In Focus: Grupo Kaltex – Weak Q2 results and liquidity issues, with costs still a challenge; reiterate Sell.
Grupo Kaltex (KLTXMX) reported weak Q2 results with increasing volumes and prices that were almost completely offset by increases in costs. The latter continue to be a challenge for the company despite its ability to pass costs on to end consumers.
This led to EBITDA (in MXN) during Q2 being flat yoy: MXN344mn versus MXN343mn. In US$ terms, Q2 EBITDA was weaker than the previous year, due to the depreciation of the peso during the period. EBITDA in Q2 18 was US$17.7mn, compared with US$18.5mn a year ago.
Perhaps most importantly, the company continued to show liquidity issues. Kaltex had planned to sell two pieces of land (one owned by the company and another owned by the Kalach family) in order to fund working capital needs. The failure to sell these pieces of land resulted in the owners injecting cUS$17mn (c80% of the value they expect to realise from the sale of one of those plots) in the form of a subordinated loan expected to be paid back with the proceeds from the sale of the land, when or if it happens.
However, the fact that the owners had to find a way to fund the company’s working capital, and that they have to consider the sale of assets to do it in the future, is a worry to us.
In terms of outlook, the company said during its Q2 conference call that it expects sales to reach MXN4.8bn in Q3 and MXN5.0bn in Q4 due to the back-to-school and the holiday seasons, respectively.
As for EBITDA, the company expects these numbers to be MXN320mn in Q3 and US$580mn in Q4, which, combined, and assuming an exchange rate of MXN between 18.5 and 19.0 per US$ (the assumption with which the company is working), should result in EBITDA for 2018 of cUS$80mn.
Refinancing ahead. At these levels, and without any clear sign that the company will be able to increase its margins substantially in the years to come if input prices keep rising (something that appears to be supported by strong demand for both chemicals and energy), we believe the company will eventually be unable to fund its coupons and principal payments when the bonds come due in 2022 and will have to resort to a refinancing, hoping that there will be open capital markets available at that time.
Reiterate Sell. Mainly because we do not see any substantial improvements in profitability and cash generation, and because we expect costs and liquidity to continue to be the company’s albatross in the years to come, we reiterate our Sell recommendation on Kaltex’s US$320mn, 8.875% bonds due 2022. The bonds currently trade at cUS$84.44 to yield c14.51% (G-Spread 1,181bps; Z-Spread 1,165bps).
Recap of the week’s key credit developments
Turkey (TURKEY): Moody’s downgraded Turkey to Ba3 from Ba2. The outlook on the new, lower rating is negative.

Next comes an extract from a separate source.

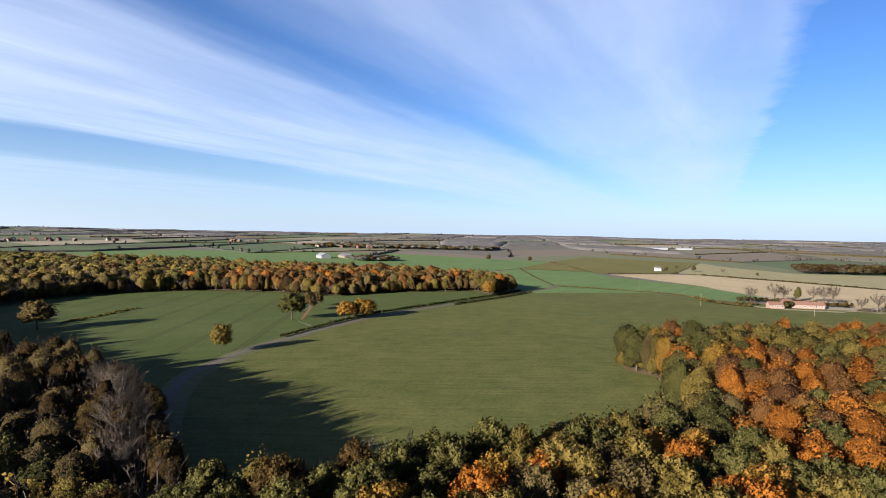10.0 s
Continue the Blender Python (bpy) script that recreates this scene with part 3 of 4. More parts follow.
sheet("field_stubble", [(717, 177), (774, 119), (785, 81), (732, -26), (676, -115), (615, -205), (526, -180), (510, -150), (493, -79), (500, -36), (561, 22), (617, 64)],
      MAT_STUBBLE, 0.07, "pale straw stubble field", "field")
sheet("field_pale", [(1105, 115), (1000, 60), (915, -23), (972, -215), (972, -374), (875, -434), (762, -349), (671, -225), (622, -205), (682, -113), (738, -24), (792, 84), (800, 110)],
      MAT_PALE, 0.08, "pale grey-green pasture with faint stripes", "field")
sheet("field_emerald", [(691, -271), (694, -311), (586, -379), (429, -389), (389, -404), (412, -374), (495, -275), (534, -214), (622, -212)], MAT_EMERALD, 0.09, "vivid green young corn field round a small hut", "field")
sheet("field_brown", [(717, -329), (762, -352), (880, -440), (961, -501), (865, -616), (611, -435), (590, -383), (694, -315)], MAT_BROWN, 0.09, "bare brown ploughed field", "field")
sheet("field_brown_north", [(980, -380), (1235, -520), (1275, -771), (1000, -620), (890, -445)], MAT_BROWN, 0.05, "reddish brown ploughed field", "field")
sheet("field_dark", [(865, -616), (1110, -858), (776, -682), (549, -576), (392, -560), (384, -410), (404, -405), (429, -391), (586, -382), (611, -437)], MAT_DARK, 0.10, "dark freshly ploughed field", "field")
sheet("field_rough", [(378, -404), (384, -546), (371, -737), (176, -759), (98, -522), (179, -387), (242, -396), (295, -421), (350, -412)], MAT_ROUGH, 0.10, "tan rough stubble field with darker streaks", "field")
sheet("field_south_green", [(385, -791), (177, -830), (80, -762), (-60, -640), (-40, -480), (55, -500), (97, -520), (176, -765), (371, -742)], MAT_EMERALD, 0.11, "green field beyond a dark hedge", "field")
sheet("field_scrub", [(776, -684), (800, -712), (710, -718), (645, -706), (529, -732), (429, -777), (375, -740), (388, -562), (549, -579)], MAT_ROUGH, 0.05, "rough tan grassland beside ploughed earth", "field")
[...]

Nostrum Oil (NOGLN): Nostrum Oil, a Kazakh O&G company reported H1 18 financial results, with revenues down by 8.8% at US$192mn, EBITDA down by 6% to US$113mn and EBITDA margin of 60%.
O1 Properties (OPRORU): O1 Properties is seeking bondholders’ consent to waive the breach of the change of control covenant and to amend the documents to exclude change-of-control clauses after Riverstretch Trading & Investment Limited gained came into possession of 70% of class A shares and 58% of class B shares of the company.
Privatbank (PRBANK): Privatbank has asked the bondholder trustee to request the identities of its bondholders, and other information, including the amount of debt held.
Bank of Georgia (GEBGG): Bank of Georgia reported results for Q2. Net interest income was 16% higher than a year ago, at GEL186mn, and net fee and commission income rose by 21% to GEL38mn.
Halyk Savings Bank (HSBKKZ): Halyk reported net income of KZT24bn for Q2, down from KZT62bn in Q1 and from KZT40bn a year ago. The qoq decline primarily reflects impairment charges on non-financial assets and derecognition of tax losses at KKB.
Credit Bank of Moscow (CRBKMO): Credit Bank of Moscow reported net income of RUB11bn for H1. This was 10% higher than a year ago, reflecting improved net interest income and a significant decline in provisions.